Electronic Text Corpus of Sumerian Literature

Project Description:

Sumerian is the first language for which we have written evidence and its literature the earliest known. The Electronic Text Corpus of Sumerian Literature (ETCSL), a project of the University of Oxford, comprises a selection of nearly 400 literary compositions recorded on sources which come from ancient Mesopotamia (modern Iraq) and date to the late third and early second millennia BCE. The corpus contains Sumerian texts in transliteration, English prose translations and bibliographical information for each composition. The transliterations and the translations can be searched, browsed and read online. Every Sumerian word in the corpus has been given an English label or gloss. This enables the display of a word-by-word translation of each line of transliterated Sumerian together with the translation (interpretation) of that line in plain English.

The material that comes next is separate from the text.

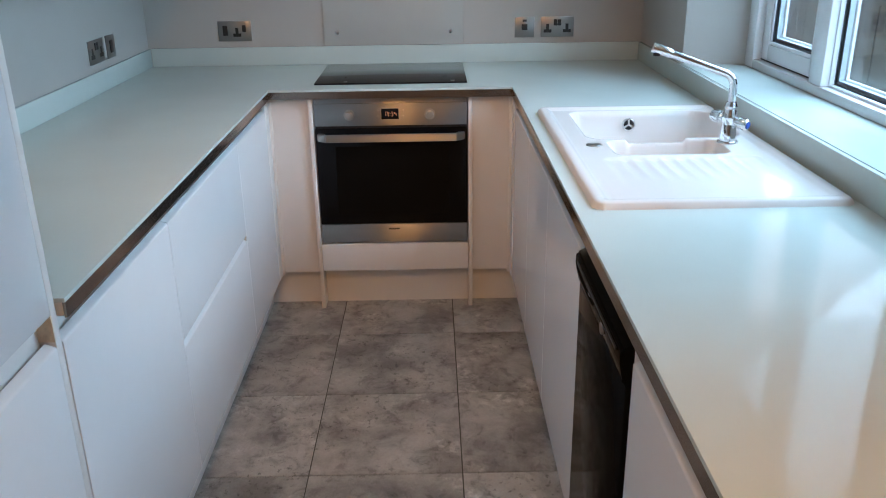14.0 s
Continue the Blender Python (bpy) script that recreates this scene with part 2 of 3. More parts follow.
def tube(bm, pts, r, seg=16):
    """A round bar along a line of points; r is one radius or one for each point."""
    pts = [Vector(p) for p in pts]
    rs = r if isinstance(r, (list, tuple)) else [r] * len(pts)
    rings, side = [], None
    for i, p in enumerate(pts):
        d = (pts[min(i + 1, len(pts) - 1)] - pts[max(i - 1, 0)]).normalized()
        side = (Vector((1, 0, 0)) if abs(d.x) < 0.9 else Vector((0, 1, 0))) if side is None else side
        side = (side - d * side.dot(d)).normalized()
        up = d.cross(side)
        rings.append([bm.verts.new(p + (side * math.cos(k * math.tau / seg) + up * math.sin(k * math.tau / seg)) * rs[i]) for k in range(seg)])
    for a, b in zip(rings, rings[1:]):
        for k in range(seg):
            bm.faces.new((a[k], a[(k + 1) % seg], b[(k + 1) % seg], b[k]))
    bm.faces.new(rings[0])
    bm.faces.new(rings[-1])
    bmesh.ops.recalc_face_normals(bm, faces=bm.faces)
    return bm


def link_mesh(name, bm, material, smooth=True):
    me = bpy.data.meshes.new(name)
    bm.to_mesh(me)
    bm.free()
    me.materials.append(material)
    if smooth:
        for f in me.polygons:
            f.use_smooth = True
        me.set_sharp_from_angle(angle=radians(32))
    return new(name, me)


def thing(name, x, y, z, label, category, group="", kind=""):
    e = new(name)
    e.location = (x, y, z)
    BASE[e.name] = Vector((x, y, z))
    return tagged(e, label, category, group, kind)


def part(name, bm, material, parent, label=""):
    bm.transform(Matrix.Translation(-BASE[parent.name]))
    ob = link_mesh(name, bm, material)
    ob.parent = parent
    BASE[ob.name] = BASE[parent.name]
    return tagged(ob, label)


def solo(name, bm, material, label="", category="", kind=""):
    ob = link_mesh(name, bm, material)
    BASE[ob.name] = Vector((0, 0, 0))
    return tagged(ob, label, category, "", kind)


# ---- structure ----
X_BACK = 0.62       # kitchen wall behind the hob
Y_LEFT = 1.100      # kitchen wall behind the long cabinet run
Y_WIN = -1.105      # inner face of the window wall
X_END = -2.937      # end of the window wall, face of the dining wall
Y_BR = 0.863        # front of chimney breast and pillar
Y_NOOK = 1.372
Y_CB = 0.925        # front of the chimney breast, before the skew
X_BR, X_PIL = -3.983, -3.095
# unseen west and south walls, set far out so less light bounces back
X_WEST, Y_SOUTH = -8.8, -5.8
T = 0.3
solo("wall_back", bx(X_BACK, X_BACK + T, Y_WIN - T, Y_LEFT + T + 0.25, -0.1, CEIL), WALL, "warm unseen grey wall closing the room behind hob", "wall", "structure")
solo("wall_left", bx(-2.423, X_BACK, Y_LEFT, Y_LEFT + T, -0.1, CEIL), WALL, "unseen grey wall closing the room behind long worktop", "wall", "structure")
solo("wall_pillar", bx(X_PIL, -2.47, Y_BR, Y_NOOK + T, -0.1, CEIL, bev=0.003), WALL, "grey painted pillar beside tall cabinet", "wall", "structure")
solo("wall_nook", bx(X_BR - 0.1, X_PIL + 0.1, Y_NOOK, Y_NOOK + T, -0.1, CEIL), WALL, "grey painted back wall of alcove", "wall", "structure")
# chimney breast with a fireplace opening
FX0, FX1, FZ = -5.35, -4.446, 0.86
bm = mb()
box(bm, FX1, X_BR, Y_CB, Y_NOOK + T, -0.1, CEIL, bev=0.003)
box(bm, -6.0, FX0, Y_CB, Y_NOOK + T, -0.1, CEIL, bev=0.003)
box(bm, FX0, FX1, Y_CB, Y_NOOK + T, FZ, CEIL)
solo("wall_chimney_breast", bm, WALL, "grey painted chimney breast with open fireplace", "wall", "structure")
solo("fireplace_lining", bx(FX0, FX1, Y_NOOK - 0.05, Y_NOOK + 0.1, -0.05, FZ), PLASTER, "ochre plaster lining inside the fireplace", "fireplace", "structure")
solo("wall_alcove_west", bx(X_WEST - 0.3, -5.9, Y_NOOK, Y_NOOK + T, -0.1, CEIL), WALL, "unseen grey wall closing the room", "wall", "structure")
solo("wall_west", bx(X_WEST - T, X_WEST, Y_SOUTH - T, Y_NOOK + T, -0.1, CEIL), WALL, "unseen grey wall closing the room", "wall", "structure")
solo("wall_south", bx(X_WEST, X_END + T, Y_SOUTH - T, Y_SOUTH, -0.1, CEIL), WALL, "unseen grey wall closing the room", "wall", "structure")
solo("wall_dining_east", bx(X_END, X_END + T, Y_SOUTH, Y_WIN - T, -0.1, CEIL), WALL, "painted wall of the dining space", "wall", "structure")
WX0, WX1, WZ0, WZ1 = -1.826, -0.027, 0.991, 2.26      # opening at the room face
VX0, VX1, YF0, YF1 = -1.824, -0.088, -1.318, -1.395   # window frame, behind splayed reveals
bm = mb()
prism(bm, [(X_END, Y_WIN), (WX0, Y_WIN), (VX0, YF0), (VX0, Y_WIN - T), (X_END, Y_WIN - T)], "z", -0.1, CEIL)
prism(bm, [(WX1, Y_WIN), (X_BACK, Y_WIN), (X_BACK, Y_WIN - T), (VX1, Y_WIN - T), (VX1, YF0)], "z", -0.1, CEIL)
box(bm, WX0, WX1, Y_WIN - T, Y_WIN, -0.1, WZ0 - 0.012)
box(bm, WX0, WX1, Y_WIN - T, Y_WIN, WZ1, CEIL)
solo("wall_window", bm, WALL, "unseen grey wall closing the room with kitchen window", "wall", "structure")
solo("ceiling", bx(X_WEST - T, X_BACK + T, Y_SOUTH - T, Y_NOOK + T + 0.1, CEIL, CEIL + 0.2), CEILING, "white painted ceiling", "ceiling", "structure")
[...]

In the process of attaching a label to every Sumerian word, the base of the word was separated from any grammatical morpheme(s) and given it a standardised form. This standardised form is referred to as the lemma, and corresponds to a headword as found in dictionaries. There are two ways of searching the corpus. With the Simple search the transliterations and the translations can be searched in a way similar to searching for a word or phrase in a word processing document. With the Advanced search only the transliterations can be searched, and the output is always in the form of a Key-Word-In-Context (KWIC) concordance. The Electronic Text Corpus of Sumerian Literature is encoded using the extensible markup language (XML) in accordance with the Text Encoding Initiative (TEI) guidelines. A number of XML validators have been run on the corpus to ensure its compatibility with XML and TEI. To deliver the corpus on the web several technologies and software packages have been used. The most important ones are MySQL , Perl, and PHP. To cope satisfactorily with Sumerian and Akkadian transliterations, Unicode character encoding has been used where needed.